Ya Giorgio Agamben mostró, en Lo que queda de Auschwitz (2000), que el campo se sitúa dentro del espacio jurídico de un Estado y al mismo tiempo fuera de él. Adentro la existencia se trata como materia sin forma humana, como nuda vida; y afuera el campo lo permea todo, incluso quienes viven ajenos a lo que sucede son víctimas potenciales. El terror como peligro anunciado con un lenguaje que muestra y a la vez niega, como amenaza latente, genera pasividad, una aceptación que la literatura testimonial desafía.

En la Argentina se va despejando el aura fantasmal que irradia la palabra desaparecido. Los desaparecidos no son solo fotos en blanco y negro en pancartas y banderas, nombres en baldosas11 o el «Presente» que ratifica, en cada conmemoración, que los ausentes no son tales aunque hayan intentado expulsarlos de la condición humana. Mientras Jorge Rafael Videla pronunciaba su siniestra definición muchos cautivos seguían vivos, lidiando con la reclusión y la tortura. El secuestrado se volvió desaparecido porque se inventó una dimensión inexistente entre el ser y el no ser para encubrir el crimen. Aunque nos hayamos apropiado del término en tanto herramienta de justicia, sus resonancias deben repensarse. Y son los testimonios los primeros encargados de hacerlo, para que la sociedad encare y asimile lo que le pasó y le pasa.
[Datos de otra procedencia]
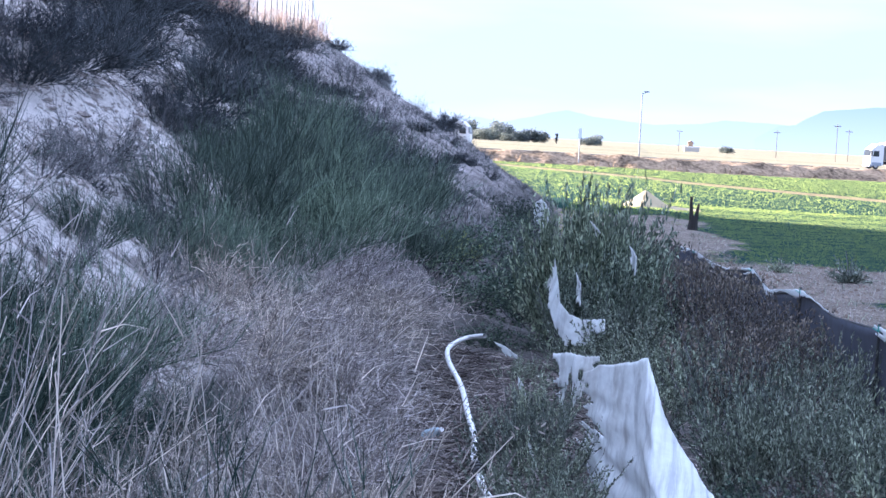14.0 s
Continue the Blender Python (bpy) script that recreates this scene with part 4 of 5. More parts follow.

Esta escritura nos sitúa en el núcleo de lo inolvidable. Invoca los lugares donde el horror les mostró su rostro a los expulsados, sin atenuantes. Vuelve audibles sus gemidos, visibles sus rincones y enunciables sus paradojas, dilemas y encrucijadas, no de modo transparente sino por las fisuras de una memoria vulnerable. Se asemeja a la imagen con que Paul Celan simbolizara su poesía: un mensaje que, tras el naufragio, se tira al mar en una botella. ¿Quién será el destinatario? «¿Un lector futuro, un lector por lo pronto inaccesible, lejano, que quizás aún no ha nacido?» (Sneh, 2012: 204). ¿O el orden simbólico mismo?